Last Planner® System (LPS) and Integrated Project Delivery (IPD) are the main topics for discussion at the Lean Construction Ireland (LCI) Community Event on Thursday 18th January 2018 in Croke Park, sponsored by Ardmac Ltd.
Glenn Ballard, Professor at the University of California at Berkeley, co-founder of the Lean Construction Institute in the USA, and co-developer of the Last Planner® System (LPS), is the keynote speaker for this event.
Last Planner® System (LPS) LPS is a collaborative planning process that involves trade foremen or design team leaders (the “last planners”) in planning in greater and greater detail as the time for the work to be done gets closer. Surveys show that the percentage of planned tasks complete using LPS can reach 85%, whilst the percentage of tasks complete averages out at approx. 54% using the traditional critical path method (CPM) of scheduling. Other benefits also include improvements in Safety, Quality, Commercial, and Schedule performance.
At Ardmac we have had significant improvements in the areas outlined above, and with that incentive, we have now adopted LPS to suit our needs across all sectors. We have trialled this on a number of our projects across sectors including pharma, commercial fit out, and data centres to great effect. Ardmac has put a system in place to run LPS on all new projects from the start of 2018.
Integrated Project Delivery (IPD)
IPD is a project delivery method that is distinguished by early collaboration between cross-functional teams, including design, engineering, and construction. That cross-functional collaboration and maximisation of the skillsets of the full team to achieve the shared project goals means that the project is optimised to increase value to the owner, reduce waste, and maximise efficiency through all phases of design, fabrication, and construction. IPD thus provides improvements to quality, safety, schedule, and commercial performance.
There are many benefits to IPD resulting from full and integrated collaboration of the project team, shared objectives, and consensus decision making. Responsibilities can be shared among the team members which means that risk and rewards are also shared. By putting together shared goals and working as a team, schedule durations can be reduced by removing handovers from one part of a team to the next. For example, a lighting install contractor may typically wait for a ceiling handover, but with IPD there would be an increased probability of these tasks being implemented in tandem, thus reducing overall install time.

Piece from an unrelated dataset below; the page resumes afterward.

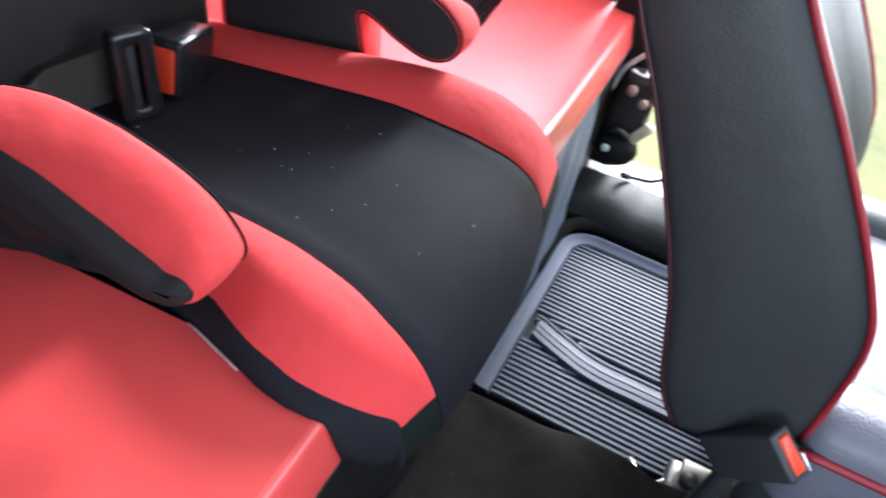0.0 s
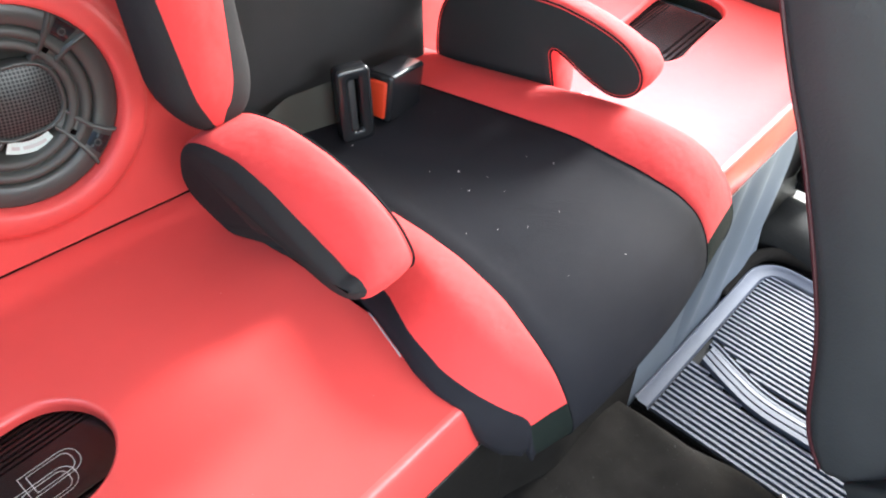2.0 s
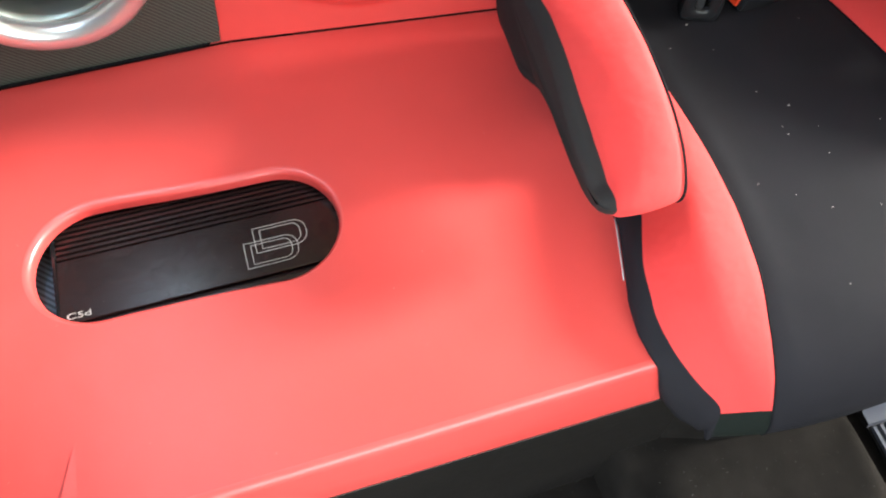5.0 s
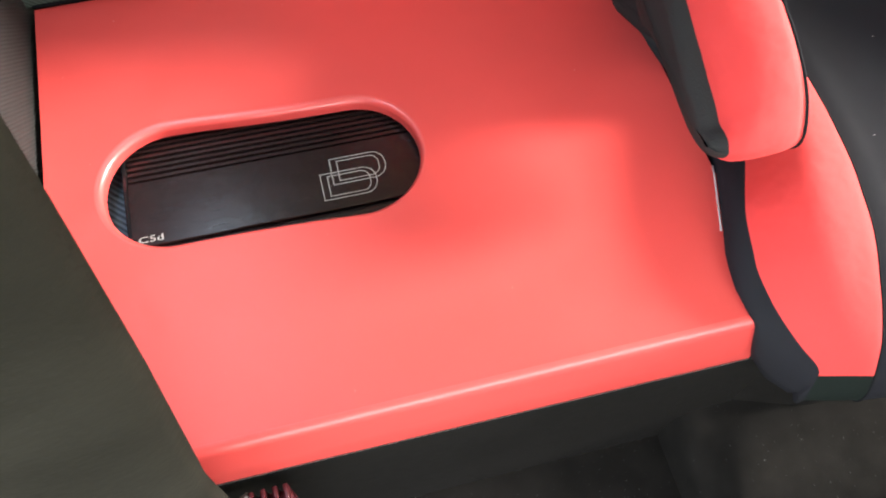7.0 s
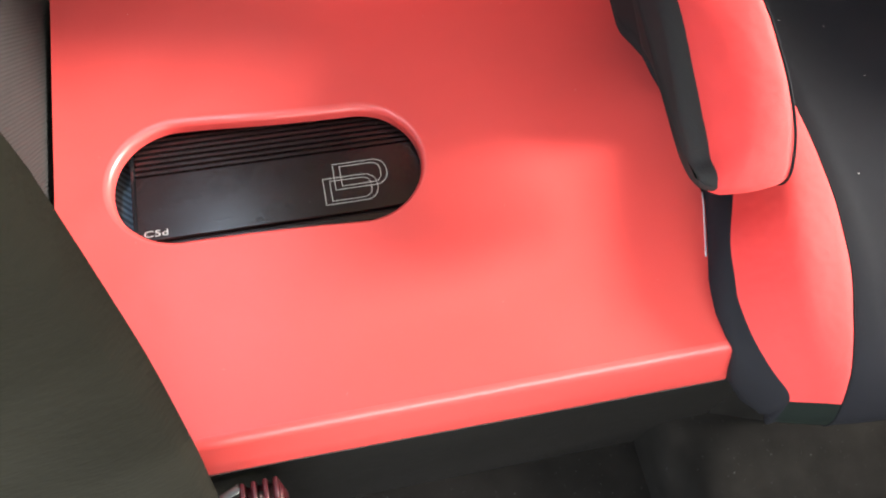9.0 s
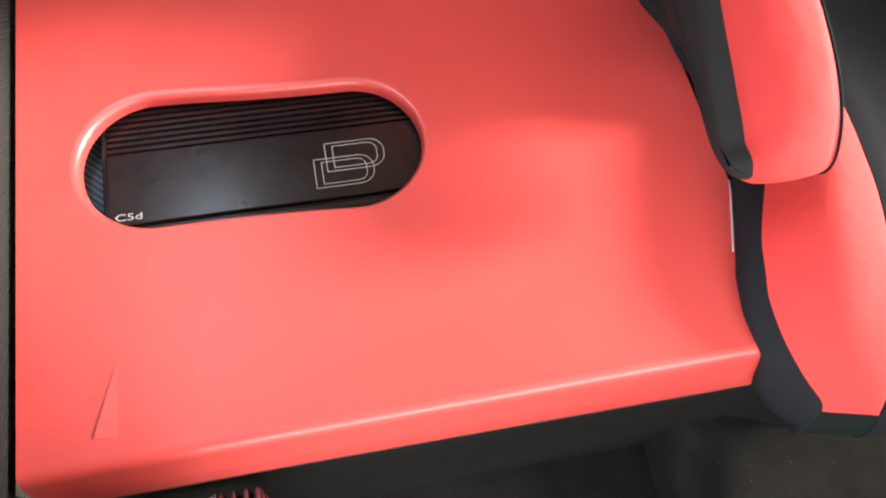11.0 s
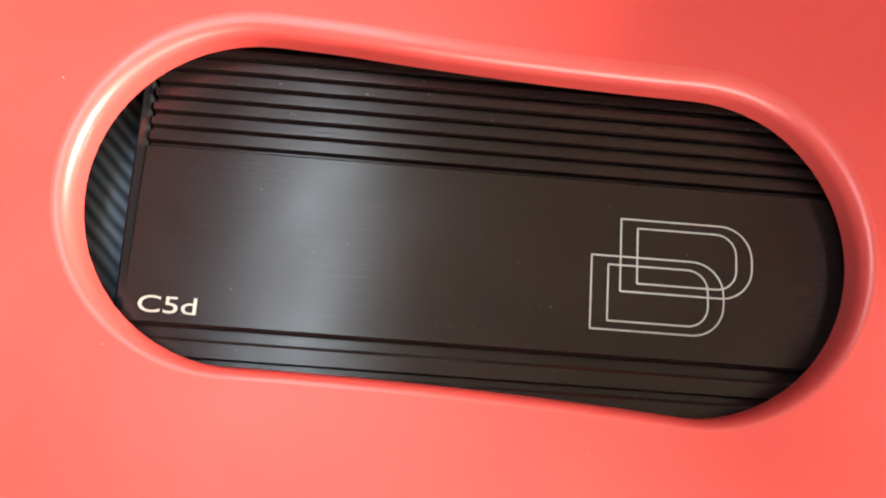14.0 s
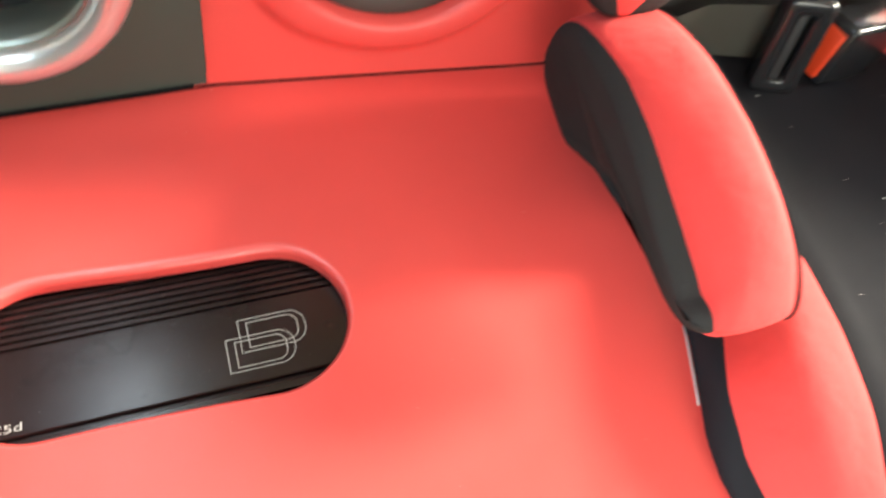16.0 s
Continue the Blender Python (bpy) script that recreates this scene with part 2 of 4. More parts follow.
def perforated(m, scale, dark):
    """Rows of small round holes."""
    nt = m.node_tree
    b = nt.nodes["Principled BSDF"]
    old = b.inputs["Base Color"].links[0].from_socket
    co = nt.nodes.new("ShaderNodeTexCoord")
    v = nt.nodes.new("ShaderNodeTexVoronoi")
    v.voronoi_dimensions = "2D"
    v.inputs["Scale"].default_value, v.inputs["Randomness"].default_value = scale, 0.0
    mp = nt.nodes.new("ShaderNodeMapping")
    mp.inputs["Rotation"].default_value = (radians(90), 0, radians(-7))
    nt.links.new(co.outputs["Object"], mp.inputs["Vector"])
    nt.links.new(mp.outputs[0], v.inputs["Vector"])
    r = nt.nodes.new("ShaderNodeMapRange")
    r.inputs["From Min"].default_value, r.inputs["From Max"].default_value = 0.30, 0.42
    nt.links.new(v.outputs["Distance"], r.inputs["Value"])
    mix = nt.nodes.new("ShaderNodeMix")
    mix.data_type = "RGBA"
    mix.inputs[6].default_value = (*dark, 1)
    nt.links.new(r.outputs[0], mix.inputs[0])
    nt.links.new(old, mix.inputs[7])
    nt.links.new(mix.outputs[2], b.inputs["Base Color"])


perforated(MESH, 260.0, (0.004, 0.004, 0.004))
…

Ardmac have been involved in IPD projects and have seen significant benefit in being part of these. IPD is an extremely beneficial system for expanding the knowledge base on the client’s requirements from all elements of the project and can aid client value as a result. The process is very transparent and that allows lower project cost incentives to be implemented which can help everyone’s bottom line. We have seen improved Added Value in Time, Safety and Quality and there is significantly less Risk in the IPD model versus the traditional delivery models. Everyone in the team is empowered to speak up for the improvement of the project resulting in a collaborative and strong team approach where everyone looks out for each other. We have seen a significant reduction in ‘drama’ around these type of projects and the result of reducing ‘drama’ is doing work. As a whole from a contractor’s point of view, we see clients look at the IPD delivery team and want to work with them again, knowing and trusting they will deliver high end, high ‘value’ projects.